Q : Donc si la pédagogie ne peut pas être réduite à une technoscience, relève-t-elle d’un savoir artisanal ?
I : On ne peut pas réduire non plus la pédagogie à une action technique. La pédagogie intervient dans le processus éducatif. Elle met certes en œuvre des techniques, mais elle ne se réduit pas à une technique. En effet, les techniques ne sont qu’un moyen. Elles n’ont pas de finalité émancipatrice en elles-mêmes. Penser que si l’on met les élèves en activité ou qu’on les fait coopérer, c’est émancipateur en soi est très discutable. Ces techniques pédagogiques, dites « nouvelles », peuvent être utilisée aussi bien par des socialistes libertaires que par des néolibéraux. En fait, ce qui fait qu’une pédagogie est émancipatrice, c’est qu’elle vise la remise en question des rapports sociaux de pouvoir. C’est d’ailleurs ainsi que Henry Giroux définit la pédagogie radicale : elle se distingue aussi bien des pédagogies conservatrices que des pédagogies libérales, par le fait qu’elle s’intéresse à la critique des rapports sociaux de pouvoir.
Q : Si la pédagogie n’est ni un artisanat, ni une technoscience, en quoi consiste-t-elle ?

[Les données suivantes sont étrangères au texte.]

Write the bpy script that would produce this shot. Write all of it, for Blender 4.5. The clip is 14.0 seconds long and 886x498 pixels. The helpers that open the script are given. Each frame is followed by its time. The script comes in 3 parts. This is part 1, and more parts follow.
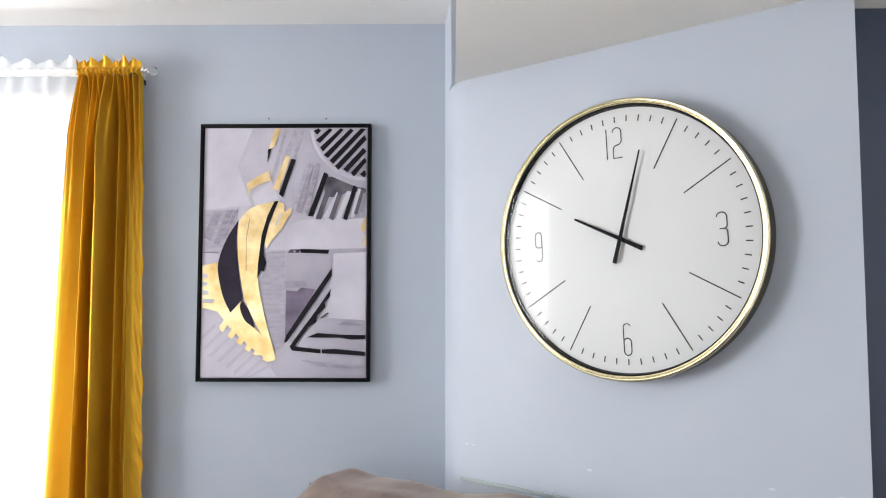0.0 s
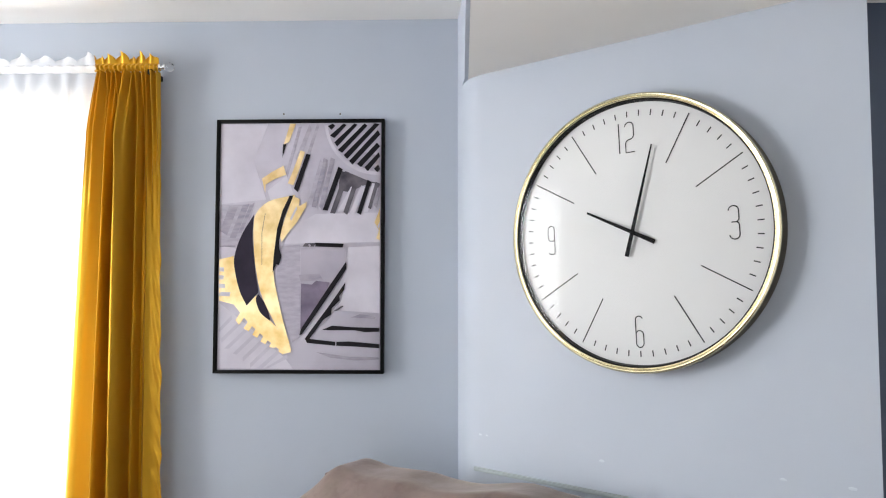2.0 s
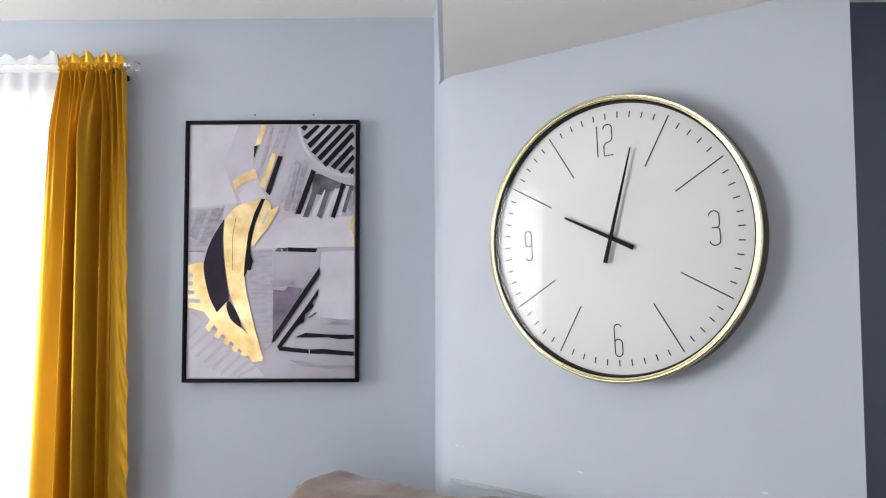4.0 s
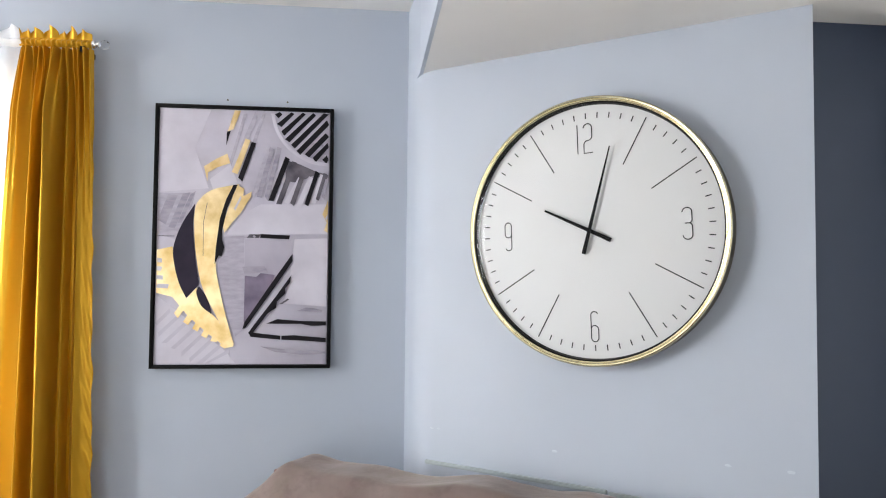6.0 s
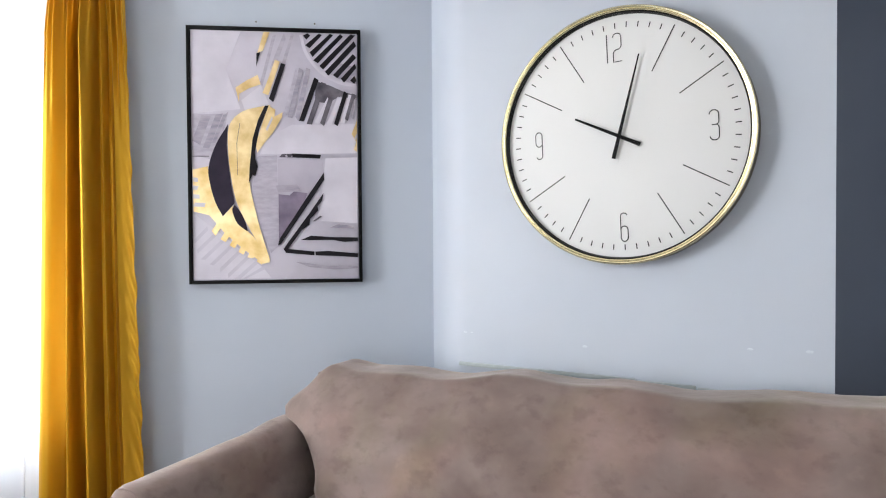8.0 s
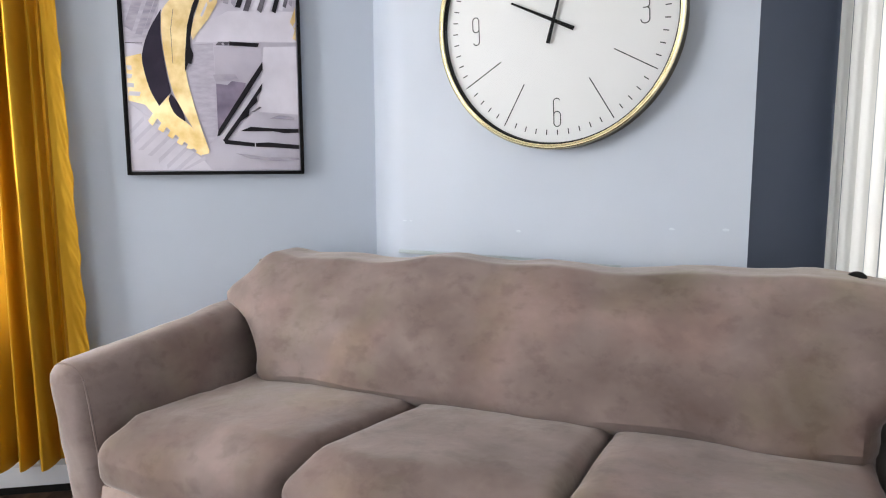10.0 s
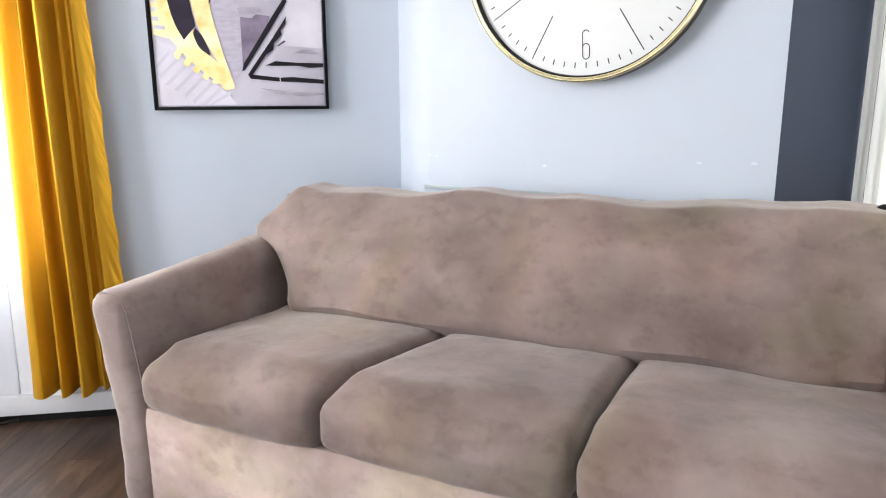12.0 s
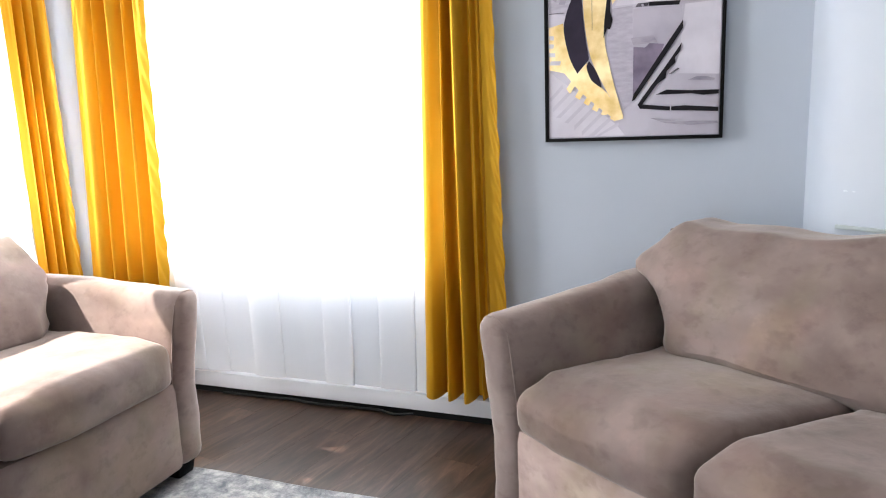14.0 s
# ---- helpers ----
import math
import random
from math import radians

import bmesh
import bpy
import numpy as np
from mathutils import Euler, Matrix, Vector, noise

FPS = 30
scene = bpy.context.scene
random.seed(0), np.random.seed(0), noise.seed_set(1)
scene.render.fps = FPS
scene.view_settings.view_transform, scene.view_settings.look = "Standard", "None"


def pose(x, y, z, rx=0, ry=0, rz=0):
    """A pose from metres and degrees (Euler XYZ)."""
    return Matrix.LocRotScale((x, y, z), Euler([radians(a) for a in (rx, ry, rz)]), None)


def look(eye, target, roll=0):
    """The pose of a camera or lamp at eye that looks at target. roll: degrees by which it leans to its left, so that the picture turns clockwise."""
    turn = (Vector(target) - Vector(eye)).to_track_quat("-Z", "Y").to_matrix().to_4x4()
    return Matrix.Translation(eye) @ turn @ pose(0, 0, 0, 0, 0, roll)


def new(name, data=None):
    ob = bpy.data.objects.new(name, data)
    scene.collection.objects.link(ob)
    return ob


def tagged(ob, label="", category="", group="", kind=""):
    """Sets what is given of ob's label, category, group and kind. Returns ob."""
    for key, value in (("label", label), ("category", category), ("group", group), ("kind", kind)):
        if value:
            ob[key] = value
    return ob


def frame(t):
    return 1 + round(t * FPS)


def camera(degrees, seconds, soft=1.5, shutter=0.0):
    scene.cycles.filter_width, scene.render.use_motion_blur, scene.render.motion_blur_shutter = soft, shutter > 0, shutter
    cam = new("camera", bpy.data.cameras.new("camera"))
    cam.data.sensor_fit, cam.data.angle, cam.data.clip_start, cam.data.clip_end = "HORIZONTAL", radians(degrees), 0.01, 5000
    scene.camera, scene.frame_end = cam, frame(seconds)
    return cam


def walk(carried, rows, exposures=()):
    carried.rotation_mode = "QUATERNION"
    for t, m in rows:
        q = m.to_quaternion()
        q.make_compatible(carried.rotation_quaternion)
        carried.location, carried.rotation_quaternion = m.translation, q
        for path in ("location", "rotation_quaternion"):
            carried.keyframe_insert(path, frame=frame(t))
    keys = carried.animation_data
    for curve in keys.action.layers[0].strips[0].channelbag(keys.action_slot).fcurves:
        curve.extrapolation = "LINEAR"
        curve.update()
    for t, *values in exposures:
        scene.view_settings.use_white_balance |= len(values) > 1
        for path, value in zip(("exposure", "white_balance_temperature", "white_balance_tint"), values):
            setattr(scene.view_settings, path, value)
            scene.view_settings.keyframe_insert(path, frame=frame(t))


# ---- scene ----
from mathutils import geometry

cam = camera(64.4, 14.0, soft=1.1)
PATH = [
    (0, (0.038, -0.064, 1.454), (0.01, 1.932, 1.58), 0.0),
    (0.5, (0.038, -0.069, 1.457), (0.007, 1.927, 1.584), -0.1),
    (1, (0.034, -0.08, 1.456), (-0.002, 1.916, 1.581), -0.1),
    (1.5, (0.031, -0.087, 1.452), (-0.004, 1.909, 1.573), 0.0),
    (2, (0.026, -0.091, 1.45), (-0.029, 1.905, 1.56), 0.0),
    (2.5, (0.026, -0.094, 1.447), (-0.048, 1.902, 1.551), -0.0),
    (3, (0.02, -0.093, 1.449), (-0.049, 1.903, 1.553), -0.0),
    (3.5, (0.039, -0.057, 1.46), (-0.016, 1.94, 1.565), -0.1),
    (4, (0.059, -0.028, 1.473), (0.043, 1.969, 1.58), -0.2),
    (4.2, (0.061, -0.024, 1.473), (0.073, 1.973, 1.588), -0.1),
    (6.5, (-0.219, -0.117, 1.447), (0.031, 1.866, 1.498), 0.1),
    (7, (-0.287, -0.14, 1.408), (-0.011, 1.84, 1.412), -0.4),
    (9.3, (-0.255, -0.204, 1.224), (-0.043, 1.779, 1.072), -0.3),
    (9.5, (-0.244, -0.21, 1.214), (-0.005, 1.766, 1.026), -0.3),
    (10, (-0.209, -0.233, 1.21), (0.138, 1.719, 0.946), -0.2),
    (10.5, (-0.204, -0.243, 1.189), (0.269, 1.674, 0.874), 0.1),
    (11, (-0.217, -0.249, 1.183), (0.261, 1.653, 0.792), 0.3),
    (11.5, (-0.234, -0.254, 1.186), (0.163, 1.656, 0.745), -0.1),
    (12, (-0.256, -0.257, 1.194), (0.049, 1.673, 0.765), -0.3),
    (12.5, (-0.268, -0.248, 1.207), (-0.081, 1.702, 0.803), -0.9),
    (13, (-0.236, -0.205, 1.217), (-0.161, 1.749, 0.801), -1.3),
    (13.5, (-0.259, -0.182, 1.227), (-0.637, 1.744, 0.847), -2.1),
    (14, (-0.29, -0.193, 1.237), (-0.995, 1.644, 0.879), -2.2),
]
EXPOSURES = [(0.0, 1.97), (2.0, 1.90), (4.2, 1.82), (7.0, 1.99), (9.5, 2.08), (10.5, 2.02), (11.0, 2.06), (11.6, 2.31), (12.5, 2.63), (13.2, 2.67), (14.0, 2.05)]
walk(cam, [(t, look(eye, target, roll)) for t, eye, target, roll in PATH], EXPOSURES)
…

I : Pour Paulo Freire, la pédagogie relève de la praxis. Il définit la praxis comme l’articulation entre la réflexion et l’action. La praxis est en outre, dans la tradition marxiste, une notion qui désigne l’action de l’être humain par lequel il se transforme et transforme l’environnement social et naturel. Elle est l’action par laquelle l’être humain s’humanise. Comme l’éducation est alors ce processus par lequel l’être humain passe du statut d’être naturel au statut d’être culturel. C’est un processus d’humanisation.

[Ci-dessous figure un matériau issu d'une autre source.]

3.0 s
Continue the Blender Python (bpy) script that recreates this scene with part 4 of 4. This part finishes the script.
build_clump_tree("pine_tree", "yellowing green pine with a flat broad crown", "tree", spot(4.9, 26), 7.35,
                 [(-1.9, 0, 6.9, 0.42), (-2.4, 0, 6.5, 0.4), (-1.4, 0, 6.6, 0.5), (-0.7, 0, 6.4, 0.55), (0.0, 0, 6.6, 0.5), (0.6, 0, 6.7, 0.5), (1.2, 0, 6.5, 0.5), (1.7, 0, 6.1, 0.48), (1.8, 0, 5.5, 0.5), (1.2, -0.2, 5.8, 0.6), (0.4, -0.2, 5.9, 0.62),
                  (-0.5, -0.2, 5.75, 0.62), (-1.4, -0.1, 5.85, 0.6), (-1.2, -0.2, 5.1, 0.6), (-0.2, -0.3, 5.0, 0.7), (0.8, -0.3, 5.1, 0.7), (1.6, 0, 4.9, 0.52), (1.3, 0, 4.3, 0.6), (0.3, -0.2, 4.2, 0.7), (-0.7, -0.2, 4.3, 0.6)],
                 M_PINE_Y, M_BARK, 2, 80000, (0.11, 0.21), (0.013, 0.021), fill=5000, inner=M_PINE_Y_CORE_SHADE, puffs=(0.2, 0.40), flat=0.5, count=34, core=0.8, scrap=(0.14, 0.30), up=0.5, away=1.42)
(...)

Cette notion de praxis distingue Paulo Freire à la fois de la pédagogie traditionnelle et de la pédagogie nouvelle. Il critique le verbalisme de la pédagogie traditionnelle qui entend transmettre de manière unilatérale des connaissances et qui de ce fait réifie, et donc déshumanise, au lieu d’humaniser. Il critique l’activisme de la pédagogie nouvelle qui pense qu’il suffit de mettre les élèves en activité pour les émanciper. Pour Paulo Freire, l’émancipation implique un processus dialectique, qu’il nomme la conscientisation, qui met en dialogue les connaissances expérientielles des apprenants et les connaissances théoriques de l’enseignant.
De ce fait, le processus éducatif n’est pas un processus où l’on s’auto-émancipe, mais ce n’est pas non plus un processus par lequel on est émancipé par autrui, c’est un processus dialectique d’émancipation mutuelle par la confrontation entre des types de connaissance différents.